### [TASK GOAL]
Output only the lines running from the line bearing "import numpy as np" through the line bearing "pose from metres", character for character.

* BEGIN SOURCE MATERIAL *

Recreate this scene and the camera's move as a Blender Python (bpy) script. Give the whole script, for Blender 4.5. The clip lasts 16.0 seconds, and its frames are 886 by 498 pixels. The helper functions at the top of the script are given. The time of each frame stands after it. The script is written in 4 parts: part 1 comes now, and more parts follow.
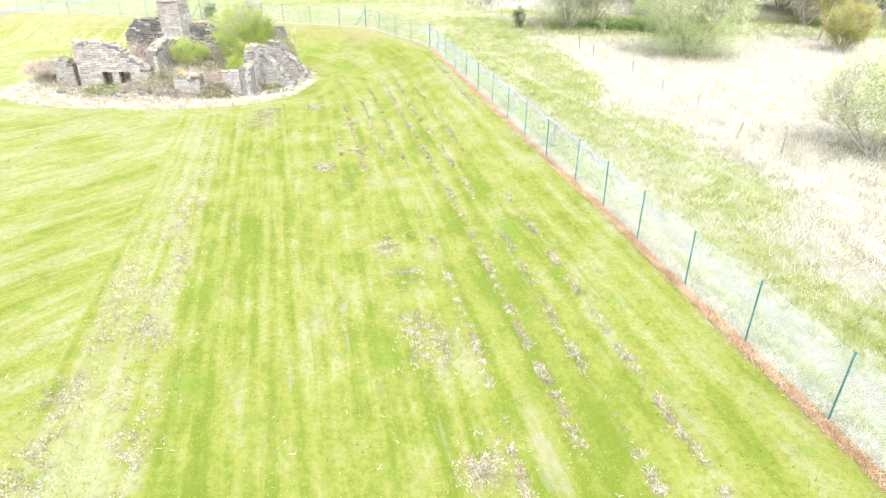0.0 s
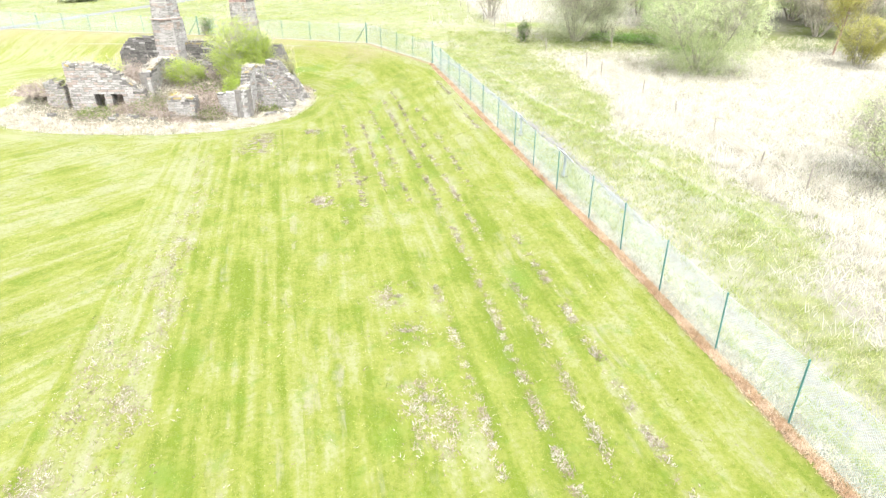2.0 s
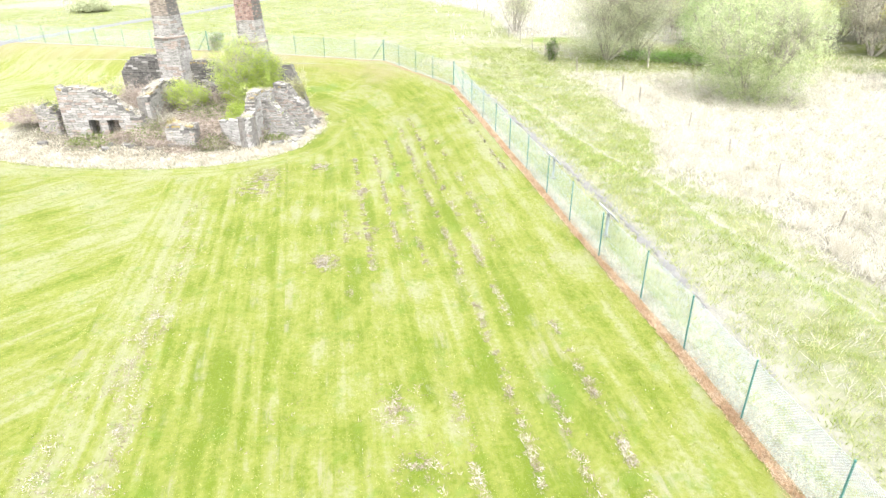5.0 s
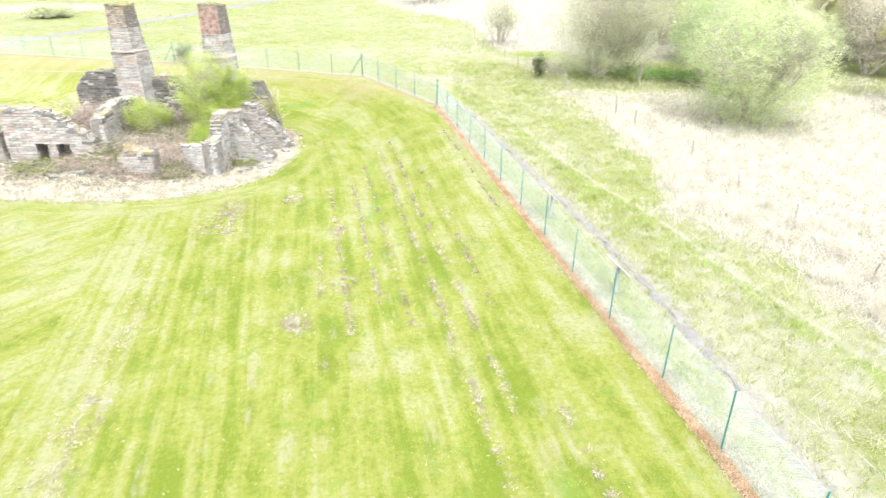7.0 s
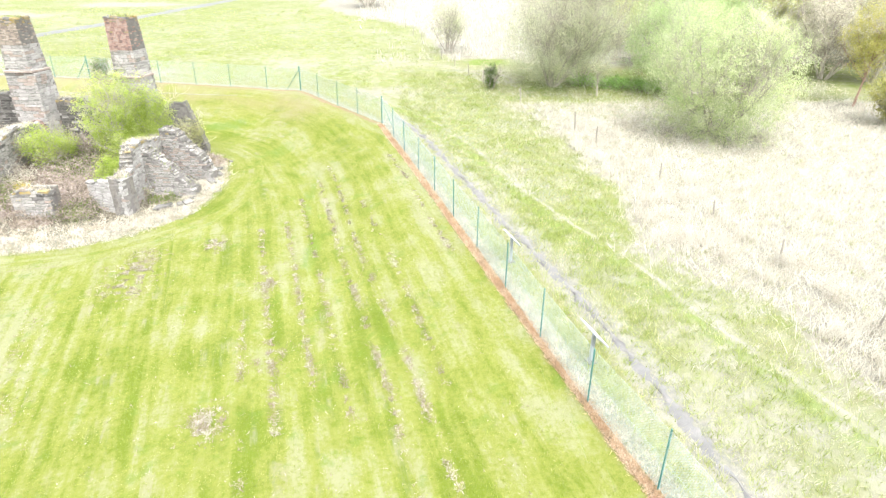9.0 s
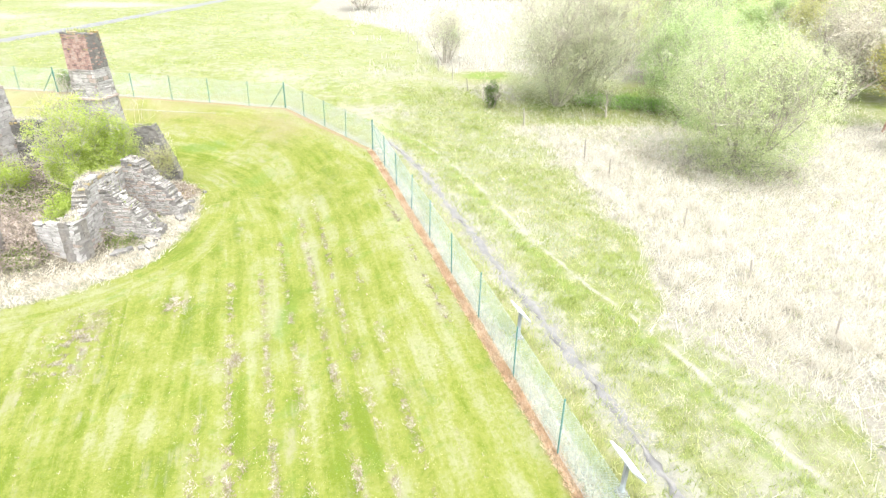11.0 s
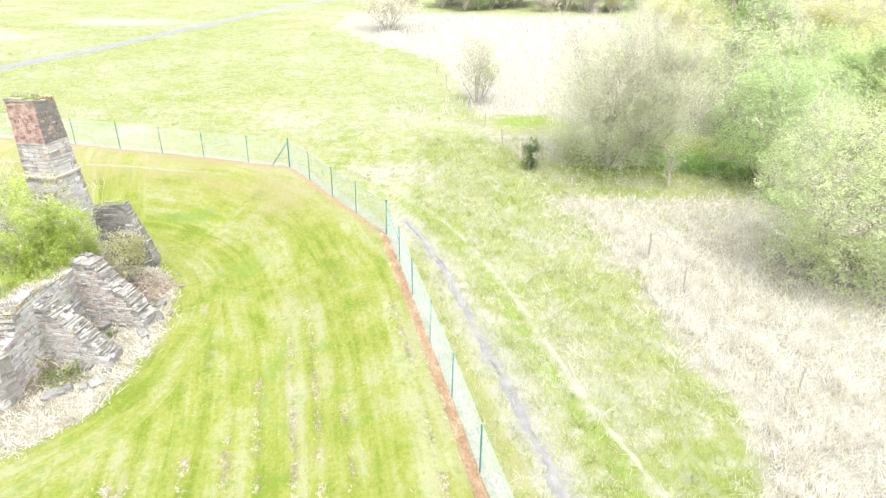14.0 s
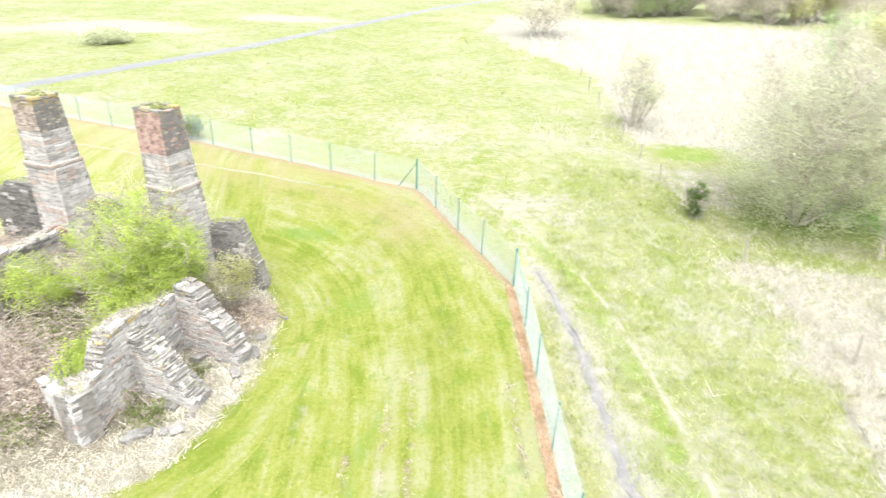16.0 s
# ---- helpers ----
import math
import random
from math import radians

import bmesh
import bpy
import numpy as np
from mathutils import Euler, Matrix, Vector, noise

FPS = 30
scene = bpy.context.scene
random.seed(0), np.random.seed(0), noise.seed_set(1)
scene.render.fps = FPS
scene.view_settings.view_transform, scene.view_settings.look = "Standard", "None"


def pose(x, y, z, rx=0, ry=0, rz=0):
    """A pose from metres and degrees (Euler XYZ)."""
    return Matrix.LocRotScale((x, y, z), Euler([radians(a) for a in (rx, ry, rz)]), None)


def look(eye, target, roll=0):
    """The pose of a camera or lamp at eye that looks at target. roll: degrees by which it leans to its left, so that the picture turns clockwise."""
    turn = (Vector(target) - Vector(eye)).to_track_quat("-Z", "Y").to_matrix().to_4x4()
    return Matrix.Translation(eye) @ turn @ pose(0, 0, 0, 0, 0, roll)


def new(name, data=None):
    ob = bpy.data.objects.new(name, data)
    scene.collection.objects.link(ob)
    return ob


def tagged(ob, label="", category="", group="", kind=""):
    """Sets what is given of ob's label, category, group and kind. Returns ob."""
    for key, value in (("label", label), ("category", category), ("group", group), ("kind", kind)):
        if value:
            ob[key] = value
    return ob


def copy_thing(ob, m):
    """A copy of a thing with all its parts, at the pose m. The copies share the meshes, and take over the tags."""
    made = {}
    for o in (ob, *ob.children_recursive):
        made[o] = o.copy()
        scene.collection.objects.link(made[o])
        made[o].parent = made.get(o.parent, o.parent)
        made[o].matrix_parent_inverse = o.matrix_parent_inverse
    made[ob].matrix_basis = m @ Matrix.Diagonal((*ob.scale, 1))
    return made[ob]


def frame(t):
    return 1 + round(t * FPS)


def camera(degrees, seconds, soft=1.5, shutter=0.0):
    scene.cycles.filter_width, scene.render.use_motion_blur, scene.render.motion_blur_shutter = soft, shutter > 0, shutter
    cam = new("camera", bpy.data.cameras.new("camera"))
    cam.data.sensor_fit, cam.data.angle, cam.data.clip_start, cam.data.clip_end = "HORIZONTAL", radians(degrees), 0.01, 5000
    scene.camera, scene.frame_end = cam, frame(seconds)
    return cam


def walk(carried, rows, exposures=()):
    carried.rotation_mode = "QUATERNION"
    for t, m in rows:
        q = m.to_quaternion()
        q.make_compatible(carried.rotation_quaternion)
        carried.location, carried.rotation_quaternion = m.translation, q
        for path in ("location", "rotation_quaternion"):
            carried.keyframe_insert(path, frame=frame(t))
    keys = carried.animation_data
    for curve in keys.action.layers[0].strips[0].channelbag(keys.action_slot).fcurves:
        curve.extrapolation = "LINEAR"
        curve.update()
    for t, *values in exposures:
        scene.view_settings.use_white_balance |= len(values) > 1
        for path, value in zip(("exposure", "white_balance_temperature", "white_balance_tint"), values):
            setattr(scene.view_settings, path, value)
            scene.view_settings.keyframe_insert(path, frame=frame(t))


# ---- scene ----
cam = camera(73.0, 16.0, soft=1.25, shutter=0.3)
PATH = [
    (0, (0.781, -2.938, 9.589), (0.757, -1.156, 8.682), 0.2),
    (0.5, (0.734, -2.556, 9.752), (0.707, -0.773, 8.845), 0.1),
    (1, (0.699, -2.055, 10.008), (0.67, -0.269, 9.109), 0.1),
    (1.5, (0.701, -1.475, 10.162), (0.668, 0.312, 9.265), -0.1),
    (2, (0.685, -0.832, 10.243), (0.651, 0.957, 9.35), -0.2),
    (2.5, (0.673, -0.21, 10.307), (0.64, 1.583, 9.42), -0.2),
    (3, (0.697, 0.564, 10.442), (0.658, 2.355, 9.554), -0.3),
    (3.5, (0.705, 1.333, 10.545), (0.664, 3.125, 9.658), -0.4),
    (4, (0.679, 2.183, 10.667), (0.636, 3.975, 9.781), -0.4),
    (4.2, (0.662, 2.516, 10.718), (0.619, 4.309, 9.833), -0.5),
    (6.3, (0.03, 5.95, 11.235), (-0.16, 7.737, 10.352), 0.7),
    (6.5, (-0.005, 6.312, 11.286), (-0.195, 8.099, 10.407), 0.7),
    (7, (-0.039, 7.227, 11.344), (-0.062, 9.026, 10.472), 0.6),
    (7.5, (0.027, 8.147, 11.382), (0.129, 9.946, 10.514), 0.5),
    (8, (0.184, 9.17, 11.443), (0.303, 10.966, 10.572), 0.4),
    (8.5, (0.34, 10.237, 11.534), (0.455, 12.032, 10.66), 0.4),
    (8.7, (0.371, 10.674, 11.585), (0.486, 12.47, 10.712), 0.4),
    (10.8, (0.585, 15.123, 12.352), (0.722, 16.915, 11.473), 1.0),
    (11, (0.608, 15.615, 12.435), (0.741, 17.405, 11.553), 1.1),
    (11.5, (0.674, 16.946, 12.667), (0.792, 18.737, 11.784), 1.1),
    (12, (0.733, 18.41, 13.115), (0.835, 20.204, 12.235), 1.1),
    (12.5, (0.815, 19.769, 13.522), (0.906, 21.563, 12.642), 1.1),
    (13, (0.898, 21.217, 13.879), (0.976, 23.011, 12.999), 1.1),
    (13.5, (0.961, 22.557, 14.124), (1.026, 24.352, 13.244), 1.2),
    (14, (1.01, 23.911, 14.284), (1.054, 25.706, 13.403), 1.2),
    (14.5, (1.067, 25.15, 14.377), (1.043, 26.945, 13.494), 1.2),
    (15, (1.041, 26.37, 14.441), (1.008, 28.164, 13.559), 1.2),
    (15.5, (0.809, 27.486, 14.497), (0.698, 29.275, 13.611), 1.4),
    (16, (0.443, 28.67, 14.51), (0.074, 30.422, 13.619), 1.8),
]
walk(cam, [(t, look(eye, target, roll)) for t, eye, target, roll in PATH], exposures=[(0, 2.78, 6420, 10), (16, 2.78, 6420, 10)])


# ---- world and light: a bright, thinly overcast spring day ----
TO_SUN = Vector((0.12, -0.42, 1.0)).normalized()
world = bpy.data.worlds.new("world")
scene.world = world
world.use_nodes = True
wn = world.node_tree.nodes
sky = wn.new("ShaderNodeTexSky")
sky.sky_type = "NISHITA"
sky.sun_disc = False
sky.sun_elevation = math.asin(TO_SUN.z)
sky.sun_rotation = math.atan2(TO_SUN.x, TO_SUN.y)
sky.air_density, sky.dust_density, sky.ozone_density = 1.3, 6.0, 0.8
wn["Background"].inputs["Strength"].default_value = 0.15
cloud = wn.new("ShaderNodeHueSaturation")
cloud.inputs["Saturation"].default_value = 0.2
world.node_tree.links.new(sky.outputs[0], cloud.inputs["Color"])
world.node_tree.links.new(cloud.outputs[0], wn["Background"].inputs["Color"])
sun = new("sun", bpy.data.lights.new("sun", "SUN"))
sun.data.energy, sun.data.angle, sun.data.color = 0.6, radians(85), (1.0, 0.96, 0.90)
sun.matrix_world = look(TO_SUN * 60, (0, 0, 0))

# ---- plan of the ground ----
POLY = [(12.30, -10.15), (8.78, 6.95), (6.62, 18.2), (3.90, 30.15), (1.04, 42.4), (-1.15, 51.1), (-7.80, 59.95), (-25.7, 64.1), (-60.0, 70.0), (-110.0, 77.5)]
MOWN_EDGE = [(12.2, -10.15), (-1.15, 51.1), (-7.80, 59.95), (-25.7, 64.1), (-60.0, 70.0)]
PATH_LINE = [(13.2, -8.0), (9.9, 9.3), (8.6, 15.5), (8.05, 20.5), (7.40, 24.6), (6.62, 27.9), (5.98, 31.1), (5.45, 33.4), (4.80, 35.6), (4.10, 38.0), (3.55, 40.4), (2.80, 43.2), (2.22, 45.4), (1.45, 48.2), (0.62, 50.4), (-0.25, 52.6)]
RUT_LINE = [(12.6, 20.0), (10.2, 27.0), (8.85, 31.8), (7.35, 35.4), (6.10, 39.2), (5.25, 42.5), (4.60, 45.2), (3.65, 48.2), (2.45, 51.2), (1.10, 53.7), (-1.2, 57.0)]


def step(a, b, x):
    k = min(1.0, max(0.0, (x - a) / (b - a)))
    return k * k * (3 - 2 * k)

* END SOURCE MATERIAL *

### [SOLUTION TO THIS EXERCISE]
import numpy as np
from mathutils import Euler, Matrix, Vector, noise

FPS = 30
scene = bpy.context.scene
random.seed(0), np.random.seed(0), noise.seed_set(1)
scene.render.fps = FPS
scene.view_settings.view_transform, scene.view_settings.look = "Standard", "None"


def pose(x, y, z, rx=0, ry=0, rz=0):
    """A pose from metres and degrees (Euler XYZ)."""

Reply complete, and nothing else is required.